Requirements:
Everything from the line containing "Write the Blender" through the line containing "turn = (Vector(target)" must be written out exactly, and nothing more; leave any pictures out.

Dataset records:
** Begin **

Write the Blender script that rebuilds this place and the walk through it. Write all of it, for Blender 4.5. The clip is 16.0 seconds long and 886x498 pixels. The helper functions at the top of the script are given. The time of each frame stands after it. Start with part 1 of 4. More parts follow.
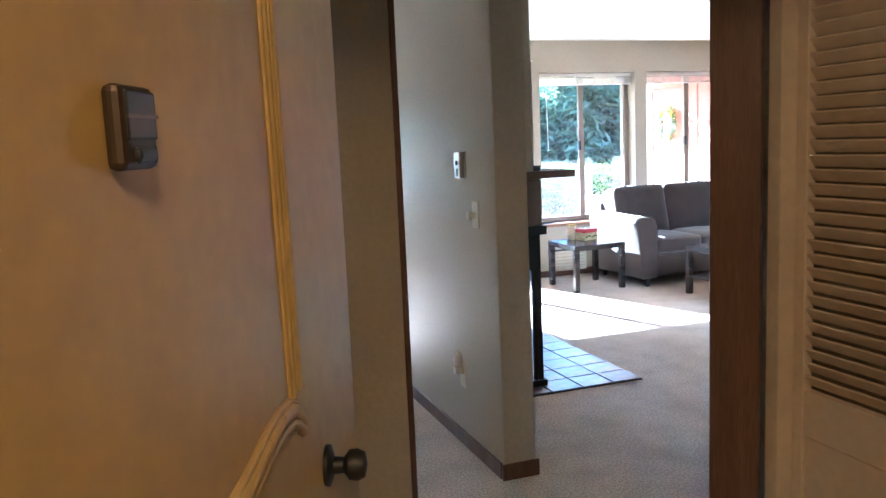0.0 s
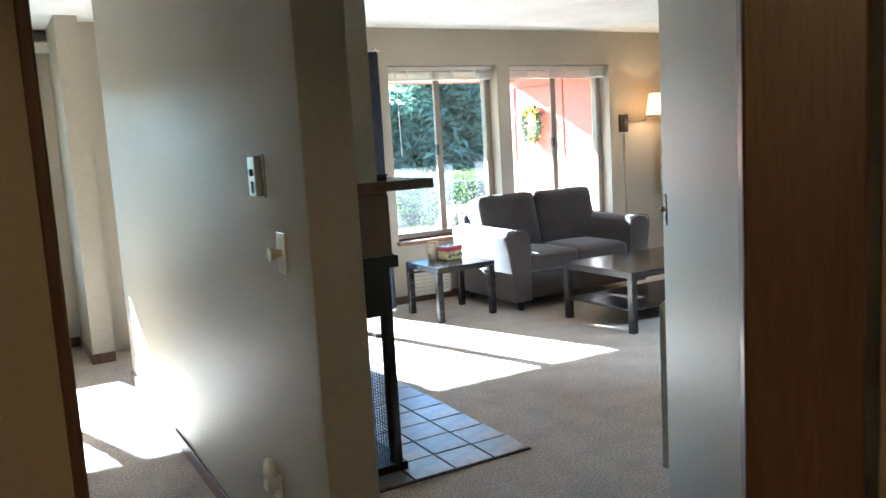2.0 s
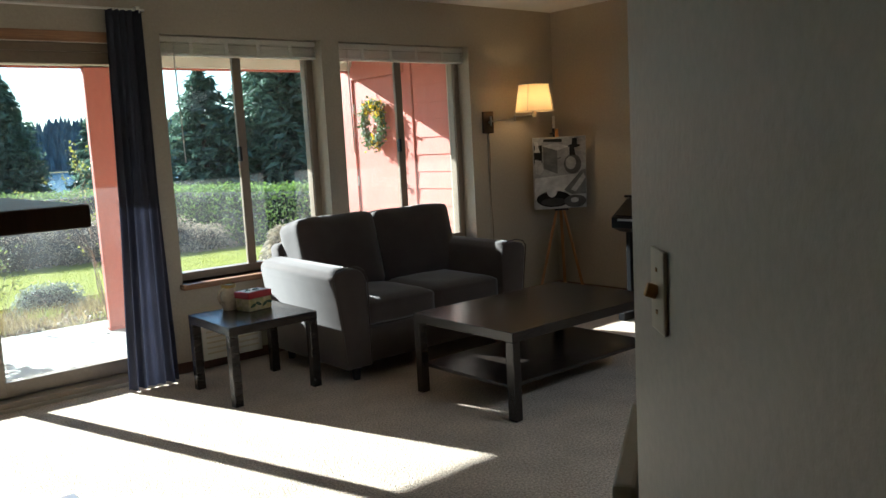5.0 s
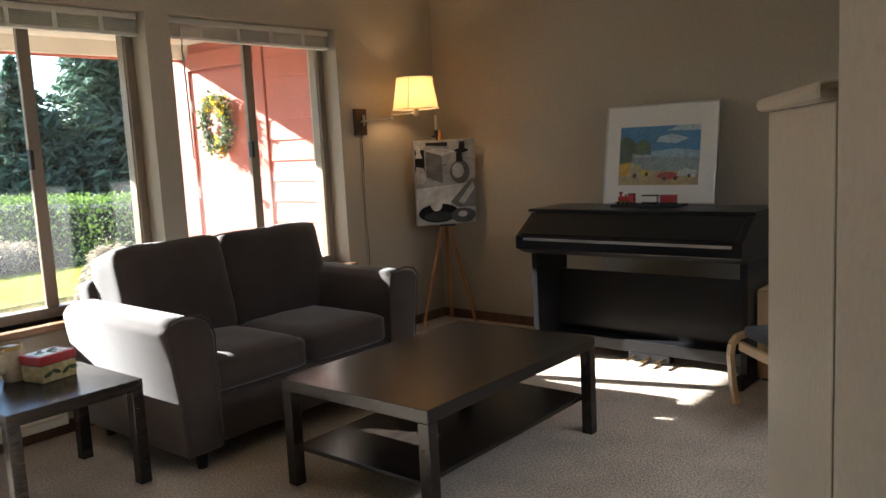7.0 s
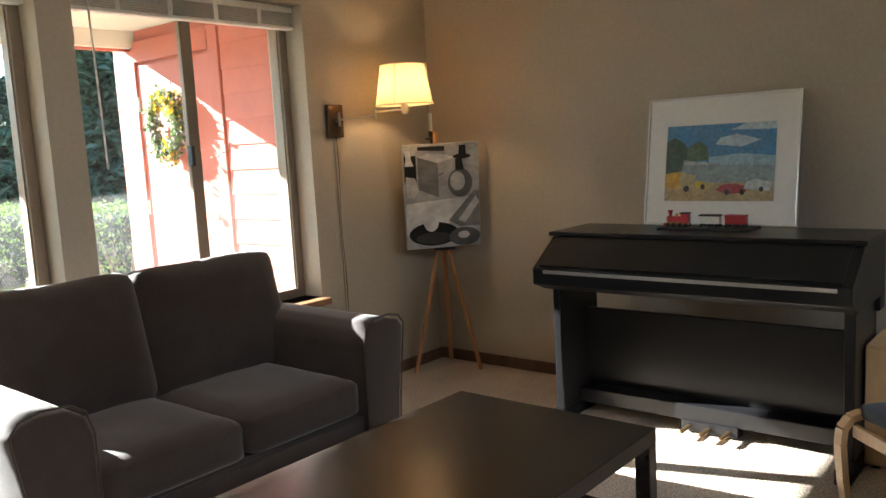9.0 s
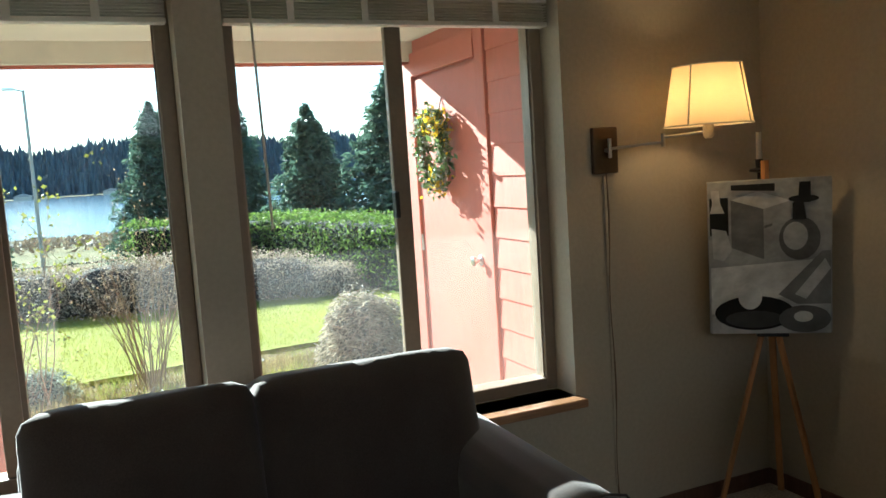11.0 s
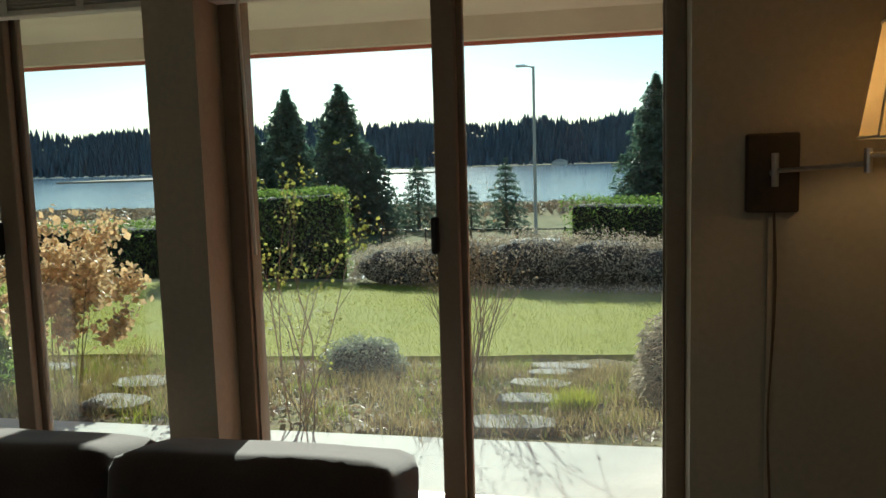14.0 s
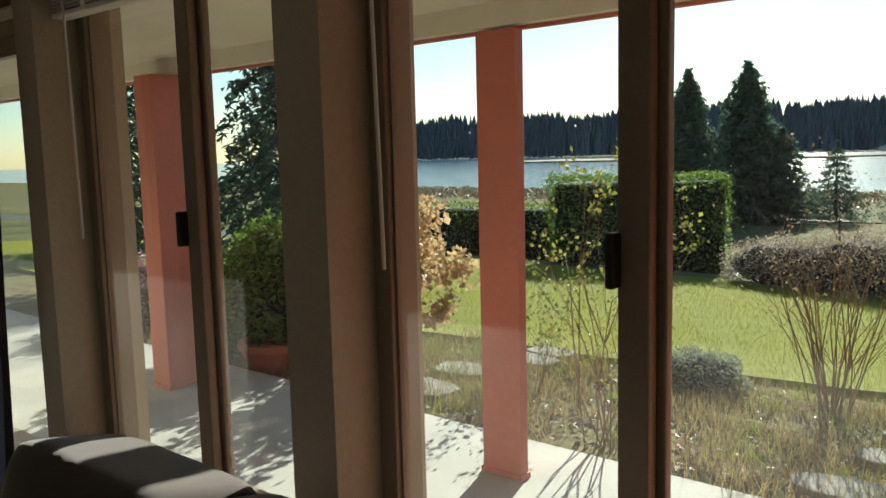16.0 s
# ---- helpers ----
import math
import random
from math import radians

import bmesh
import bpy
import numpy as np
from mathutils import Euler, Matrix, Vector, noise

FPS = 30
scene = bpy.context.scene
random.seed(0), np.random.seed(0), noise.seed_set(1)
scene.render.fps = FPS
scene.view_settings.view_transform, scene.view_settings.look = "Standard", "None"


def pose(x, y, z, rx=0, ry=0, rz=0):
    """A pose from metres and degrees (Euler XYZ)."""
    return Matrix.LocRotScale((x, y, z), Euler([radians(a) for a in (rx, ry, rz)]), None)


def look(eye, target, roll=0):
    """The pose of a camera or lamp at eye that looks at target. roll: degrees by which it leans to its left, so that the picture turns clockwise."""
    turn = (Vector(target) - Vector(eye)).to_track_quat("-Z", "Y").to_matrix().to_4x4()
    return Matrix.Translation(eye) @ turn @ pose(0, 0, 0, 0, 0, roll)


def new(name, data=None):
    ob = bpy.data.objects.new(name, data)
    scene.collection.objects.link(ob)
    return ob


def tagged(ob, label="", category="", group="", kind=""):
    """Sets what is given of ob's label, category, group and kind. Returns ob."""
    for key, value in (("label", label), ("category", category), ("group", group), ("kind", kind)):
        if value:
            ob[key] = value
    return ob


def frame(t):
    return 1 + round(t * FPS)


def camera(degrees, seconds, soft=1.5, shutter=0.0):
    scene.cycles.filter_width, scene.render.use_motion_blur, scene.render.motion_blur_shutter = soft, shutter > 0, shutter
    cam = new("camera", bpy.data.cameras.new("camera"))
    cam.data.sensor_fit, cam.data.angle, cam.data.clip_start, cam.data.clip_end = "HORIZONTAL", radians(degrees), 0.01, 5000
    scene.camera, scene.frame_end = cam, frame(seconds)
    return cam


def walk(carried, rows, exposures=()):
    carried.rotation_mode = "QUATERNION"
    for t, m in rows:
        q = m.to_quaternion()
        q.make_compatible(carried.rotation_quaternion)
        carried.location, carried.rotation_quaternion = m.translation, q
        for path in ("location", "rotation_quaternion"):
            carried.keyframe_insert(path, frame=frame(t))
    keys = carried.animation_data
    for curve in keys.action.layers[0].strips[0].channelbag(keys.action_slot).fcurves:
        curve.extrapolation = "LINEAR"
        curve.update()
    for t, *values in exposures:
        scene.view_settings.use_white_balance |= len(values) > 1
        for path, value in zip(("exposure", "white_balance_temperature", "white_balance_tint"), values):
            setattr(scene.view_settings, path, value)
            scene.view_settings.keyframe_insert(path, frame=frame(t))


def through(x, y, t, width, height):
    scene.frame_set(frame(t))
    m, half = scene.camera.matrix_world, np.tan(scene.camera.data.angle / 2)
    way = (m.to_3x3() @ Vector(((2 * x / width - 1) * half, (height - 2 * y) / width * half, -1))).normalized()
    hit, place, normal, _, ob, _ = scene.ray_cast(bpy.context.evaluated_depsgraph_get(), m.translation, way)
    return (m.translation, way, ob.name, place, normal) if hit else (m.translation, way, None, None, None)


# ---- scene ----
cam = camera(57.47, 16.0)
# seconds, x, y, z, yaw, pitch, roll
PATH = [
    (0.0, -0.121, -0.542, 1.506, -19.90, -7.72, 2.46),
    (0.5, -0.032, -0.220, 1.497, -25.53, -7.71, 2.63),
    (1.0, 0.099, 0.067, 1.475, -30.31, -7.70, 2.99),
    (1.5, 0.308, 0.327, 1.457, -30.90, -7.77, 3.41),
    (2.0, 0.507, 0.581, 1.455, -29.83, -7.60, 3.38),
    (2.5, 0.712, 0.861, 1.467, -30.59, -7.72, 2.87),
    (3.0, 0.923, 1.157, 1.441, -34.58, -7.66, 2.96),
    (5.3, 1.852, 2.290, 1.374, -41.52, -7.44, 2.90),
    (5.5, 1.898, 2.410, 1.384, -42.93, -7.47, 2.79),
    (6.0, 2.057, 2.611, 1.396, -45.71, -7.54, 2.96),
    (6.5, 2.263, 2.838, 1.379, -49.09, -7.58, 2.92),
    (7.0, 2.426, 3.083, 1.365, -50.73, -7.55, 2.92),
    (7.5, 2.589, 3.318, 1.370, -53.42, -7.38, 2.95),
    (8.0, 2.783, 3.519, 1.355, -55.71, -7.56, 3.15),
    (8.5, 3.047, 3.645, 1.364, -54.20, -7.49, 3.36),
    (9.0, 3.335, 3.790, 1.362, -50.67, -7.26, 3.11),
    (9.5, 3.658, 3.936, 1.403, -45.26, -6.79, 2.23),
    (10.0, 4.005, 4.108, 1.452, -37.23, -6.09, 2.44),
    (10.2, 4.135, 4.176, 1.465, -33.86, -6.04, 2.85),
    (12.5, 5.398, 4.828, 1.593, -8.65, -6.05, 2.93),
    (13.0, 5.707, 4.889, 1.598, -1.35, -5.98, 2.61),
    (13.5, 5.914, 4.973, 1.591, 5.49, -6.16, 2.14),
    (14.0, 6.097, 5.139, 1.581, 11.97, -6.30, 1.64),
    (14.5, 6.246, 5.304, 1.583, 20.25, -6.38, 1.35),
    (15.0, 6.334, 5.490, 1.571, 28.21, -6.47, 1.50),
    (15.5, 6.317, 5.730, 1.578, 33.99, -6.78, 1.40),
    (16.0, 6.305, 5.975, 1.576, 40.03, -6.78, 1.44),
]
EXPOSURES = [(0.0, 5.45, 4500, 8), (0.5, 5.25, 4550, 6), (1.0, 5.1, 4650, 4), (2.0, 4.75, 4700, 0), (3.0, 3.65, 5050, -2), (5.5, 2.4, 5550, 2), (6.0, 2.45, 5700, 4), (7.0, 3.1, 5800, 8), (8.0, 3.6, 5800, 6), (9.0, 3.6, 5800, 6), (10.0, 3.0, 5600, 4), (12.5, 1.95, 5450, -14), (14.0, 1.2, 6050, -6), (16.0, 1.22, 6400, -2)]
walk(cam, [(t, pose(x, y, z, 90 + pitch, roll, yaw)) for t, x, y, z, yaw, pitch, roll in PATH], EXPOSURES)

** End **
** Begin **

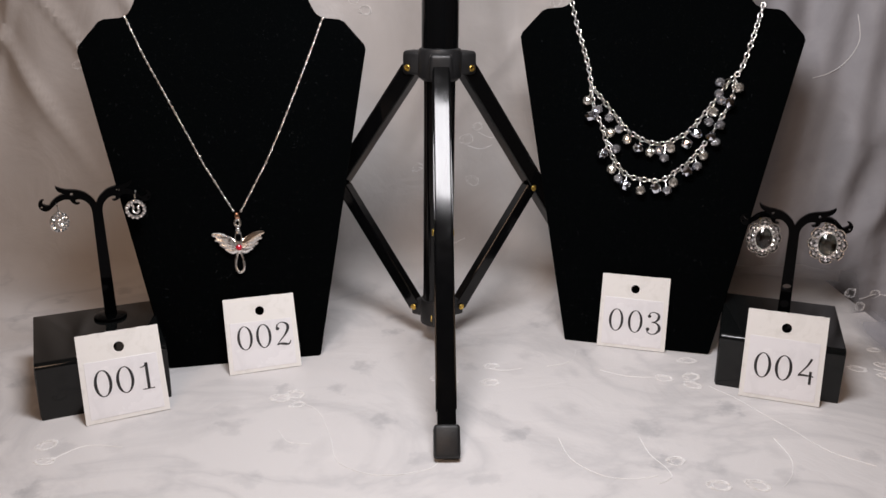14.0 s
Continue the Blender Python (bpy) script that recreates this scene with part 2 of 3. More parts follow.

** End **

Answer below:
Write the Blender script that rebuilds this place and the walk through it. Write all of it, for Blender 4.5. The clip is 16.0 seconds long and 886x498 pixels. The helper functions at the top of the script are given. The time of each frame stands after it. Start with part 1 of 4. More parts follow.
0.0 s
2.0 s
5.0 s
7.0 s
9.0 s
11.0 s
14.0 s
16.0 s
# ---- helpers ----
import math
import random
from math import radians

import bmesh
import bpy
import numpy as np
from mathutils import Euler, Matrix, Vector, noise

FPS = 30
scene = bpy.context.scene
random.seed(0), np.random.seed(0), noise.seed_set(1)
scene.render.fps = FPS
scene.view_settings.view_transform, scene.view_settings.look = "Standard", "None"


def pose(x, y, z, rx=0, ry=0, rz=0):
    """A pose from metres and degrees (Euler XYZ)."""
    return Matrix.LocRotScale((x, y, z), Euler([radians(a) for a in (rx, ry, rz)]), None)


def look(eye, target, roll=0):
    """The pose of a camera or lamp at eye that looks at target. roll: degrees by which it leans to its left, so that the picture turns clockwise."""
    turn = (Vector(target) - Vector(eye)).to_track_quat("-Z", "Y").to_matrix().to_4x4()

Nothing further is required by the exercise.